■ **Description of the task**: Using the material below, copy every line where "Vector" appears.

■ **Listing**:
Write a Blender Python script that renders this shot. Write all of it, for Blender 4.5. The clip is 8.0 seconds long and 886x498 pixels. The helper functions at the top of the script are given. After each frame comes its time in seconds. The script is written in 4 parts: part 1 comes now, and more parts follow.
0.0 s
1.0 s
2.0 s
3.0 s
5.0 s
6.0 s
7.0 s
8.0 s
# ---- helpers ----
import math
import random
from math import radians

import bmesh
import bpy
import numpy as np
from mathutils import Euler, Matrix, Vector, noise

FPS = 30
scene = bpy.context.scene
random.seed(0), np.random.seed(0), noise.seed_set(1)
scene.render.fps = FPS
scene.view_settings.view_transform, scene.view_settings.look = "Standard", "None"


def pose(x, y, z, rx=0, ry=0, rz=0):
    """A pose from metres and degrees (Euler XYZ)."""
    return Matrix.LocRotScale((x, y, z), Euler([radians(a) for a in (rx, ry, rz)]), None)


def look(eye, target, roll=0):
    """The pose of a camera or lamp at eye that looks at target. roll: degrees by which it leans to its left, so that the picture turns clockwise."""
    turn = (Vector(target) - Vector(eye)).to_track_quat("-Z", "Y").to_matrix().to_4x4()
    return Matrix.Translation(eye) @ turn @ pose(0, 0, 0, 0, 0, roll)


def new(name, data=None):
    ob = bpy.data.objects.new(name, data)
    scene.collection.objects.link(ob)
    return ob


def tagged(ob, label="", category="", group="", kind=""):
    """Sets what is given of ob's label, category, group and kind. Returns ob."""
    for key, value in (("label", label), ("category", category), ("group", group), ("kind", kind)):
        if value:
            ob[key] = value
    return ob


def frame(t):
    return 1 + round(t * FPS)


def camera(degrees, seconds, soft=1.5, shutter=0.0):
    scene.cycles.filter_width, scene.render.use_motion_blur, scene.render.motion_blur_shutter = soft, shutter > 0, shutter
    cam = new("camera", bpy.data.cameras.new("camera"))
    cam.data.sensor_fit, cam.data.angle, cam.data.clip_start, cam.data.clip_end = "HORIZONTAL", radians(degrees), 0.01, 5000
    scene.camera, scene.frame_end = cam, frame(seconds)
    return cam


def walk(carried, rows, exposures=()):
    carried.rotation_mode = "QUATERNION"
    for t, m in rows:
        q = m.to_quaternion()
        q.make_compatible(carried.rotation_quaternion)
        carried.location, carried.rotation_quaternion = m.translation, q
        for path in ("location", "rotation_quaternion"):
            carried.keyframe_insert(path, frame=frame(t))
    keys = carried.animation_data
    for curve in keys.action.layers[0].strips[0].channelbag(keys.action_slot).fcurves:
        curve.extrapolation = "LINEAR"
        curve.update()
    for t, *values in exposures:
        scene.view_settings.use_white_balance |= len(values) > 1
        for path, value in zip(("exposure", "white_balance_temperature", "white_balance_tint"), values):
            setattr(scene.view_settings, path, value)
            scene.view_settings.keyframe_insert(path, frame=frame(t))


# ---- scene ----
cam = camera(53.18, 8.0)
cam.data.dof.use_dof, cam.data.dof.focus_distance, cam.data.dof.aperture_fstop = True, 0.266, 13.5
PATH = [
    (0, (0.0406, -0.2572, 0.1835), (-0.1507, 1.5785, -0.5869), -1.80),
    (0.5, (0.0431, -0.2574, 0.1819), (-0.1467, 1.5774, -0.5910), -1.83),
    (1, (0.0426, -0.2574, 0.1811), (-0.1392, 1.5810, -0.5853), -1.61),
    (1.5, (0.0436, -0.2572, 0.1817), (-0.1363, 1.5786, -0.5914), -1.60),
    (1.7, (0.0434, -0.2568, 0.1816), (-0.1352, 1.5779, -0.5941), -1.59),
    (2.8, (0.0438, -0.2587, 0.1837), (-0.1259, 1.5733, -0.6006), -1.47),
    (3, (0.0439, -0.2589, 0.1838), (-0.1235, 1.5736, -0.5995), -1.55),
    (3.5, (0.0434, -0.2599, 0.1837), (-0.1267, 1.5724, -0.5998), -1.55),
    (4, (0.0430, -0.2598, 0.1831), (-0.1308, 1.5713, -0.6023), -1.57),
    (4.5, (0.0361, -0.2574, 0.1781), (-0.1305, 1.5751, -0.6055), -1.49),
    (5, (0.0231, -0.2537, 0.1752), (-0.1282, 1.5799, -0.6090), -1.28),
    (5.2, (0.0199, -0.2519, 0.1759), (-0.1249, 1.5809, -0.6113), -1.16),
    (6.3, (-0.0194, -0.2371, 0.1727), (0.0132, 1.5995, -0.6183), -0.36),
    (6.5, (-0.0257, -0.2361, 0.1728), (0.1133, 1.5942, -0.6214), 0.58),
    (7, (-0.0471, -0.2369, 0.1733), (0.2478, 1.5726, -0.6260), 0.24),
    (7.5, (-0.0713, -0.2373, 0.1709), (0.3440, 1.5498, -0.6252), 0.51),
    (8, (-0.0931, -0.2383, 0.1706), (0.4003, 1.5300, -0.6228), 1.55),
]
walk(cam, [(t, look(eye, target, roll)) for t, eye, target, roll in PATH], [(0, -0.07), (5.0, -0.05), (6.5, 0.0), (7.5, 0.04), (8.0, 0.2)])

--

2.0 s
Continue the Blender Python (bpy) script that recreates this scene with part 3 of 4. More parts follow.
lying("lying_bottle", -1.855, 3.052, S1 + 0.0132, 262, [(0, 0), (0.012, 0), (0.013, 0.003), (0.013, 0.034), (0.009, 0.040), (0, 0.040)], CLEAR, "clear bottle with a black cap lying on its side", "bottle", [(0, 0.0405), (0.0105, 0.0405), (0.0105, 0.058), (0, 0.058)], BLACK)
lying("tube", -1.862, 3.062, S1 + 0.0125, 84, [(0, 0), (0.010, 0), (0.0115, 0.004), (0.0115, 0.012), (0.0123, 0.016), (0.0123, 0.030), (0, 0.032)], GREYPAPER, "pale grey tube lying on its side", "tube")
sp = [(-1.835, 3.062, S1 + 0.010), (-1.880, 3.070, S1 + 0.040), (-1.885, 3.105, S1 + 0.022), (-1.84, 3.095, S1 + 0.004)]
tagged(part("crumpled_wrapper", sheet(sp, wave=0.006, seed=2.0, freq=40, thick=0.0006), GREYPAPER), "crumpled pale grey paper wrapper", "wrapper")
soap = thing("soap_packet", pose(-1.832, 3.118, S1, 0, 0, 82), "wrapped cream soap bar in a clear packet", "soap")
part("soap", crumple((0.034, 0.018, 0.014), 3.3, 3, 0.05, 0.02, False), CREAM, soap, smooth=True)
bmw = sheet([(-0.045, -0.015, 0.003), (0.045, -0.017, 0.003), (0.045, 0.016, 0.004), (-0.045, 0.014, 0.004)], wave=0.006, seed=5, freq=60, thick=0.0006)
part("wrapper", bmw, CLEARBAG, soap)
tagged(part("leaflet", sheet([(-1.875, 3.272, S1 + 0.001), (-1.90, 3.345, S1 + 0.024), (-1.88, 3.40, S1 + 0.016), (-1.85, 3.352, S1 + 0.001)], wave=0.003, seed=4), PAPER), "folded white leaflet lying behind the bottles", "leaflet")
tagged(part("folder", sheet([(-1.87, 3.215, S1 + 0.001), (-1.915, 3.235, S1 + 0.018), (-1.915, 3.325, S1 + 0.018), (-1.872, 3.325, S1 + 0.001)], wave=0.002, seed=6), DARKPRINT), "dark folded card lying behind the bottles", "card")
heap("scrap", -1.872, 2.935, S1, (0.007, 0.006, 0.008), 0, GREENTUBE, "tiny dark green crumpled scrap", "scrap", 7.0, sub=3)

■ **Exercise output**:
from mathutils import Euler, Matrix, Vector, noise
    turn = (Vector(target) - Vector(eye)).to_track_quat("-Z", "Y").to_matrix().to_4x4()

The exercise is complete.